Alright, so here’s something odd: I know this couple that broke up recently. And on Facebook the guy keeps writing on his blog and updating his status and adding new quotes about love-gone-wrong,, etc. And I check his profile everyday to see how he is doing. I really don’t know him at all–but yet I care. I can’t explain that. Maybe it’s because this guy seems to lay his feeling out there for everyone to see. We all have these protective barricades we build around ourselves in which we try to convince other people--and consequently ourselves-- that we are okay, that no hit is too hard, that nothing penetrates or makes us weak. So I respect this guy for doing this. For feeling so publicly–even if it’s something I would never do. I know he does some of it to catch her eye–to make her see, probably in hopes of making her care again. I even tell Jordan about it and give her the update on his life and how he’s dealing with things. It’s ridiculous and I guess could be seen as mildly creepy–but I just care. So, let’s take a hopeful perspective on this, shall we (because I really prefer to not be thought of as a creepy person)? Maybe you think no one cares about your life or reads your blog or wonders how you’re doing, but you just might have your very own... me.

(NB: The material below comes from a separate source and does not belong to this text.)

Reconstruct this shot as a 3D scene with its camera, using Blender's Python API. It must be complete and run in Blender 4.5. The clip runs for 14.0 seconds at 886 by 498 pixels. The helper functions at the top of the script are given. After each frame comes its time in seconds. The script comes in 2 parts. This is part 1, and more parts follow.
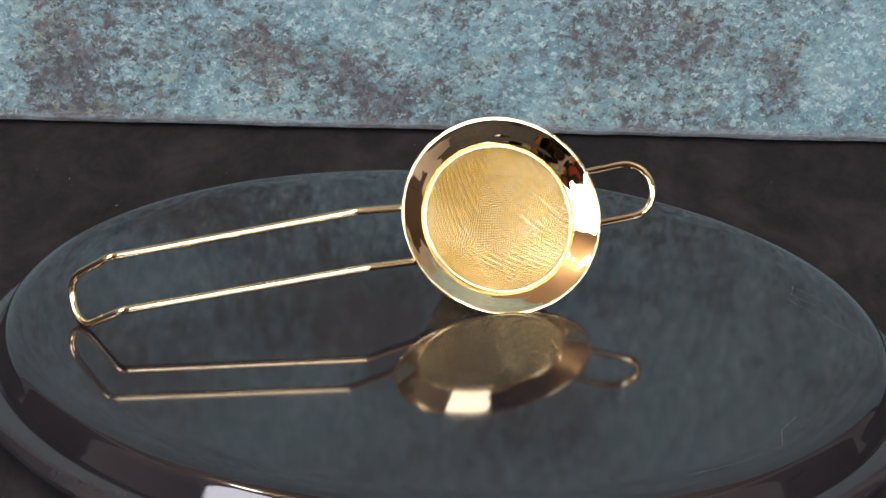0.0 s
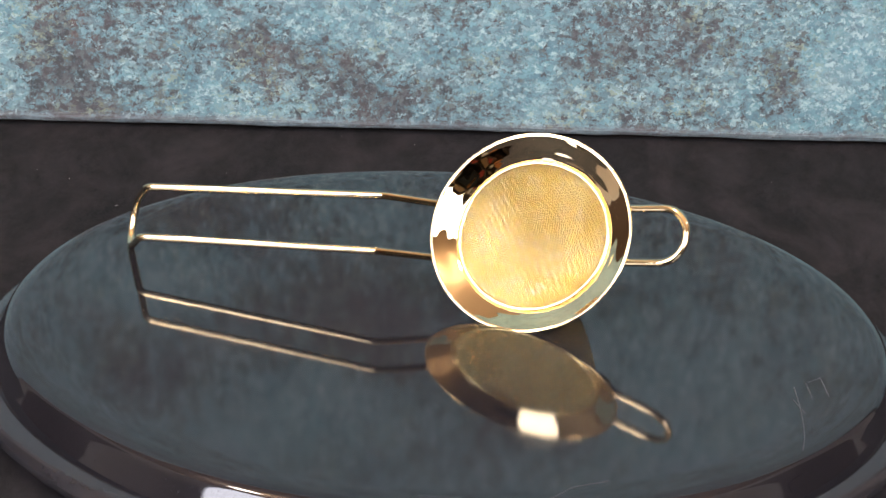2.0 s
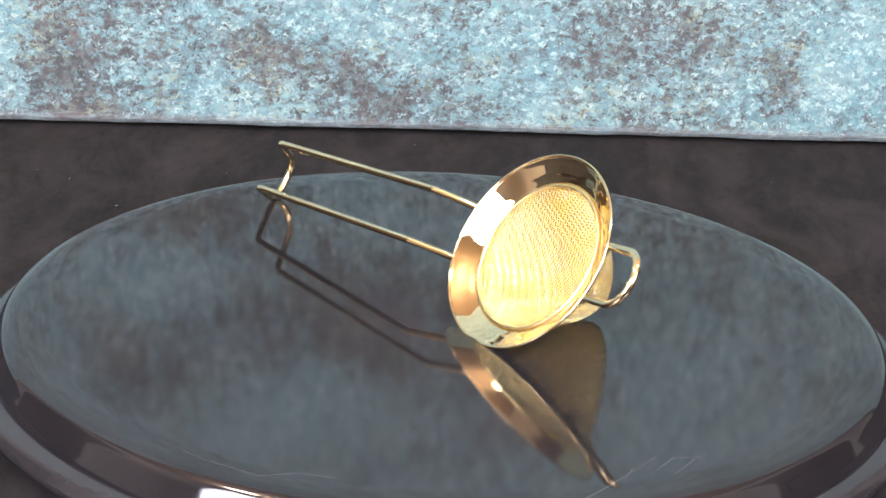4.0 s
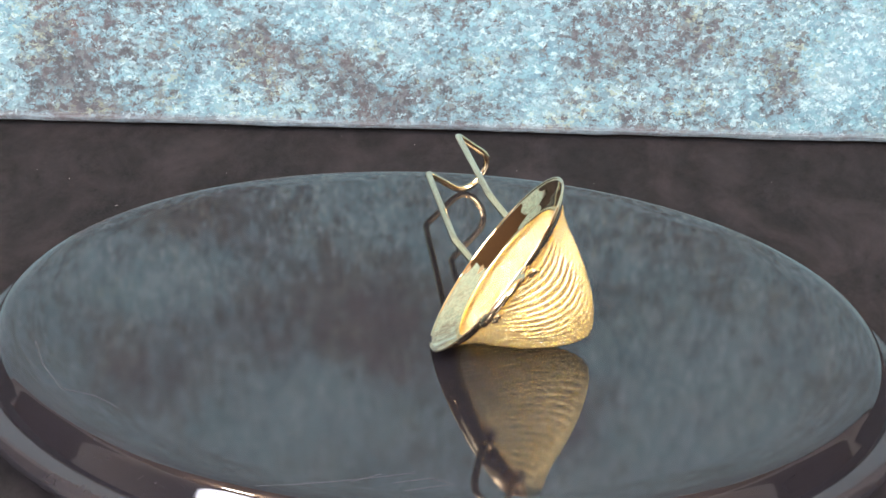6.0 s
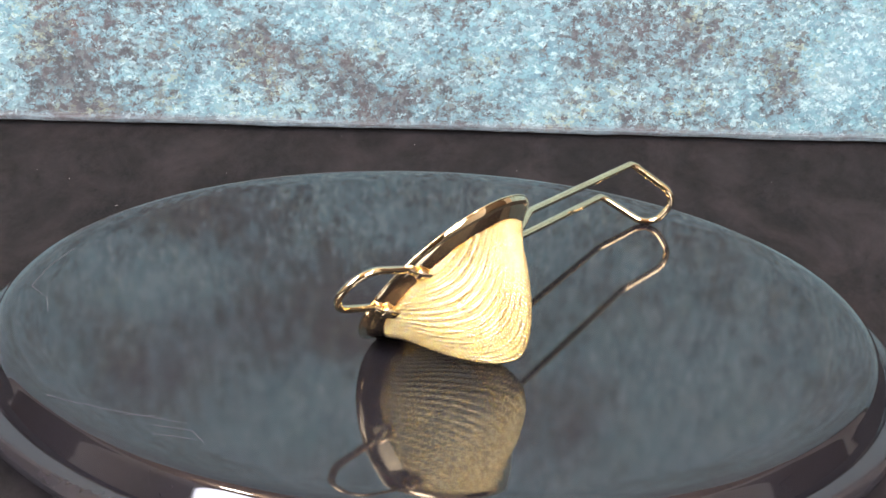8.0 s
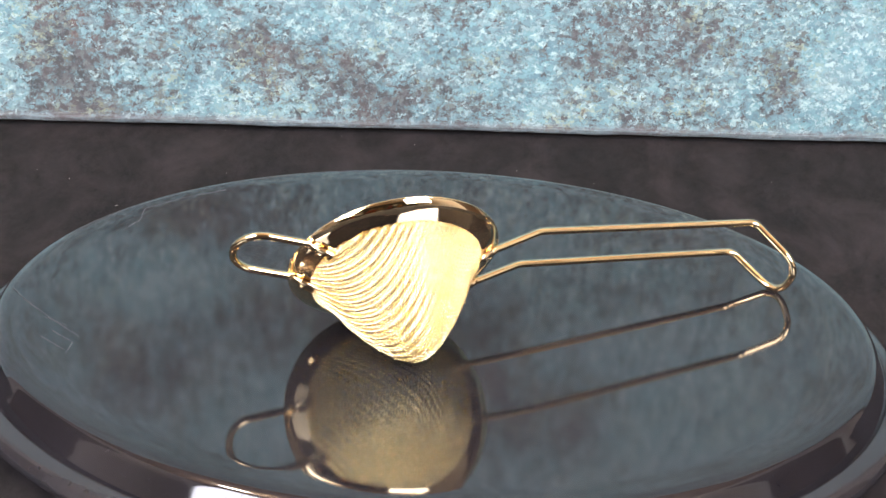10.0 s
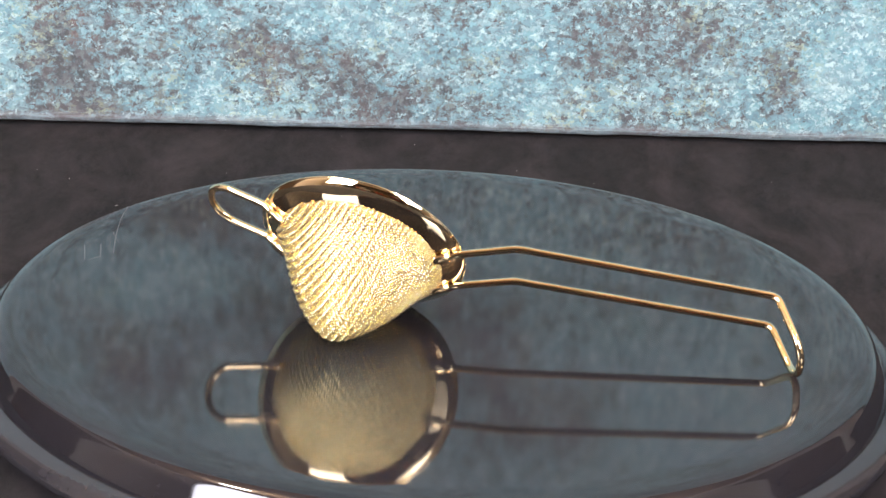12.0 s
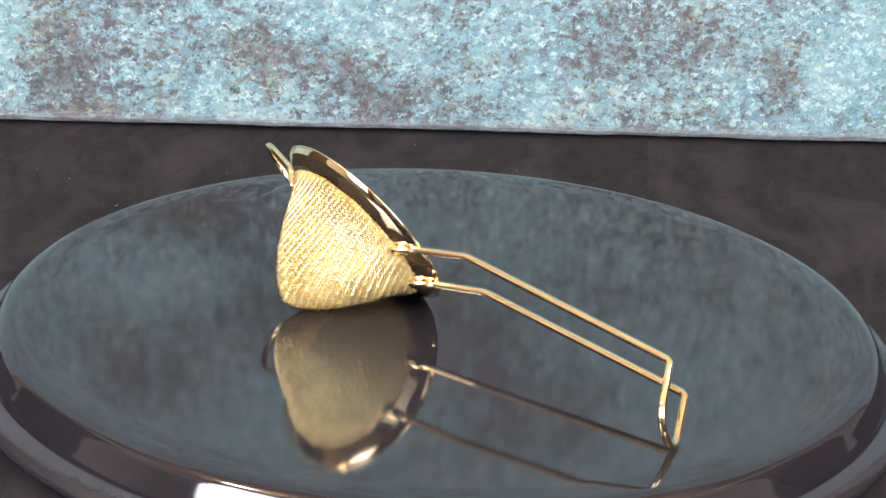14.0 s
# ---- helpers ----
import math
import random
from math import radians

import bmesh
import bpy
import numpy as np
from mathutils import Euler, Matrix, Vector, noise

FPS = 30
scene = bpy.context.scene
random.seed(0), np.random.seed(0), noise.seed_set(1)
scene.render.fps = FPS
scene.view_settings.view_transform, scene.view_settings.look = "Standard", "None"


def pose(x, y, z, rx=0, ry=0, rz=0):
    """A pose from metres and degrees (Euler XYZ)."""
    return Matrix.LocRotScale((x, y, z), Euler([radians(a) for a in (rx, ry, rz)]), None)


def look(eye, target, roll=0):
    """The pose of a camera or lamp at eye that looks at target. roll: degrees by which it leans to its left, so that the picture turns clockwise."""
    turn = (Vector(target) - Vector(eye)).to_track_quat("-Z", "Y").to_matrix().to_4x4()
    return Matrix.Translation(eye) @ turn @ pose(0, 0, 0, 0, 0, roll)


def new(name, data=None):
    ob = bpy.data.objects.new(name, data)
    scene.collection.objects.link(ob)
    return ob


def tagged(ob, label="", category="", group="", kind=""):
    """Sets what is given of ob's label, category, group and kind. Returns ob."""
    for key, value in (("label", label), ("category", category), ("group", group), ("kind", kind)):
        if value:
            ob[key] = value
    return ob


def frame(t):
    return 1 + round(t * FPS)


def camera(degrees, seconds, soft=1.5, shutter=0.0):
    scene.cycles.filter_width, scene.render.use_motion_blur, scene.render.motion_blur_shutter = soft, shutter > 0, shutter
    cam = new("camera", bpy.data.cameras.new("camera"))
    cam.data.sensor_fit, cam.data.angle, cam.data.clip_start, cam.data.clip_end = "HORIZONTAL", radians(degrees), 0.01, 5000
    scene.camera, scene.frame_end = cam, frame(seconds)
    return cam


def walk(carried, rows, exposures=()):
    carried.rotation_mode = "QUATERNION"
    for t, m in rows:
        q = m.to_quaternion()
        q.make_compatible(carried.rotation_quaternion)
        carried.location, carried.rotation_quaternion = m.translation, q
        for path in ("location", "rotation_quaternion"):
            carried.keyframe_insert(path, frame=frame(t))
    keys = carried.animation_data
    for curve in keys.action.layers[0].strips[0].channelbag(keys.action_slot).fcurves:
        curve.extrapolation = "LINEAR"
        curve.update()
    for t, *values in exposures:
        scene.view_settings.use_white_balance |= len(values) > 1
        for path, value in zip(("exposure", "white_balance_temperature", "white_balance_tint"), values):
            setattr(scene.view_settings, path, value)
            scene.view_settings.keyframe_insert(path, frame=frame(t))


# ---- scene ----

Someone who does care and reads it all and thinks about you, even though they don’t know you well. Fancy that.

Thursday, July 17, 2008

Maren

Maren is my eldest niece and she has bled on me twice in the last, hm, probably six weeks. Before that I’m sure I could count on one hand the number of times I’d gotten someone else’s blood on me. In fact, perhaps never before. I don’t remember why she was bleeding the first time. I think she fell off her bike and took a chunk out of her toe. In helping her, I got blood on my hands and on my pants. I love Maren, but she also frustrates me. She is seven years old and she is a manipulator. She is not good at hiding this and you can see her plots create themselves, unfold and infiltrate simply by watching her face. But getting her blood on me that first time felt sacred. And I loved her more that day than perhaps I had before.


This most recent time was a little different. It was on the fourth of July and I had gone running and was returning just a little before 6:30 p.m. It was hot. It had been a mediocre run, due mostly to the heat. I was walking around the cul-de-sac on which my sister’s house sits and as I came around for the last time, Maren appeared from a neighbor’s yard, hands cupped over her face, panic in her voice. She had a bloody nose. I picked her up, big though she is (long for her age, lean and with thick, honey colored hair) and started running towards her house. This is an act I find illogical. First off, she was walking just fine and could’ve made the trip herself. Secondly, carrying her was difficult and my running, though it could be called that, was slow. I was sweaty from my run and huffing from her weight. She cried that she didn’t want to get blood on her shirt. It was a white shirt that had been tie-dyed with blues and reds. There were already several large drops on it and on her capris. Her two hands, inadequately pressed against her face were sticky and stained, blood pouring over and through them. I told her she could put her face in my shirt and reassured her that I knew how to get blood out of clothes. We half waddled-half ran into the garage. I set her down and opened the door that led into the house. Despite my calling her to the bathroom, she walked into the kitchen where my mother took over with cold, wet wash cloths and a low tone of frenzy. With Maren’s blood dripping down my shirt, I went and stood before a mirror. When I was carrying her, she had cried in gasps and each gasp sent blood spraying. I had a thumb-sized dab of blood under my chin and blood splattered near the hollow of my throat and on my chin and on my lips.

What is it about having someone else’s blood on your skin that makes you pause? Again, it seemed holy. To have those red drops on my skin—on my neck and mouth. A kind of accidental sacrament. And I couldn’t say why, but having her blood on me made me love her more. She seems beautiful and graceful and I can’t help but believe that I have been given a gift. To have her bright and summer-sequined life splattered on the surface of mine. I used to be queasy around blood. I think I still am. But the blood of this little girl doesn’t make me queasy—that doesn’t even cross my mind. Instead I see her life--shocking and chaotic and unbelievable and beautiful and pure.